Drip tape is thin-walled (0.1 to 0.4 mm) and designed for one to several seasons. Thicker-walled drip tubing (1.0 to 1.5 mm) lasts 5 to 15 years with proper maintenance. Tape suits annual row crops; tubing suits orchards and perennial systems.
Can drip irrigation work in heavy clay soils?
Yes, but emitter flow rate must be low enough for water to infiltrate without ponding. A 0.5 to 1.0 lph emitter on clay allows horizontal spread before runoff occurs. Cycle-and-soak scheduling — short run cycles with rest periods — improves infiltration on tight soils.
What causes uneven crop growth across a drip-irrigated field?
The most common causes are emitter clogging, pressure variation along laterals, and uneven fertigation mixing. Pull and weigh several emitters across the field to check actual discharge; variation above 15% points to a design or maintenance problem.
How often should drip lines be flushed during the season?

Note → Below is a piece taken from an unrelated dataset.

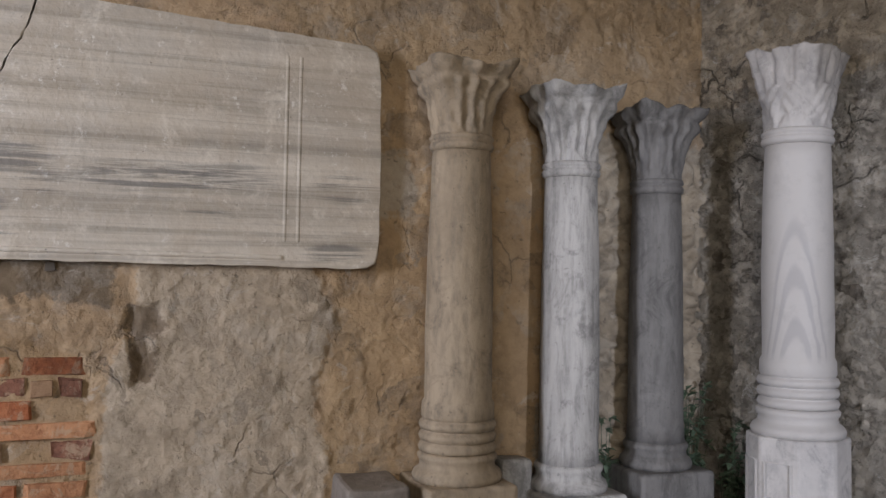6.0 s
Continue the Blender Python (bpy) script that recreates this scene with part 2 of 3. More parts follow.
M_BLOCK = stone("beige_limestone", (0.53, 0.43, 0.335), (0.45, 0.36, 0.275), (0.33, 0.255, 0.19), (1, 1, 1), 6, 45, 0.9, 0.9, 0.5, 0.5, grime=0.45)
M_FLOOR = stone("worn_floor_stone", (0.24, 0.215, 0.185), (0.185, 0.165, 0.14), (0.13, 0.115, 0.095), (1, 1, 1), 3, 30, 0.3, 0.85, 0.3)
M_PLAIN = stone("old_lime_wash", (0.30, 0.26, 0.21), (0.24, 0.21, 0.17), (0.17, 0.145, 0.115), (1, 1, 1), 2, 25, 0.4, 0.9, 0.2)
# dark of joints and cracks, also the coloured shade of holes and the niche
M_CRACK_SHADE = stone("dark_joint_and_shade", (0.14, 0.12, 0.10), (0.10, 0.086, 0.072), (0.06, 0.052, 0.045), (1, 1, 1), 8, 40, 0.3, 0.95)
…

At minimum, flush all laterals at the start and end of the season. For systems on surface water or with fertigation, monthly mid-season flushes prevent buildup. High-organic water sources may need weekly flushing.
Is drip irrigation suitable for grain crops?
Subsurface drip irrigation (SDI) is used in corn and wheat production in water-scarce regions. Laterals are buried 30 to 45 cm deep and remain in place for several seasons. Installation cost is high but water savings of 40 to 60% compared to furrow irrigation can justify it where water price or availability is a constraint.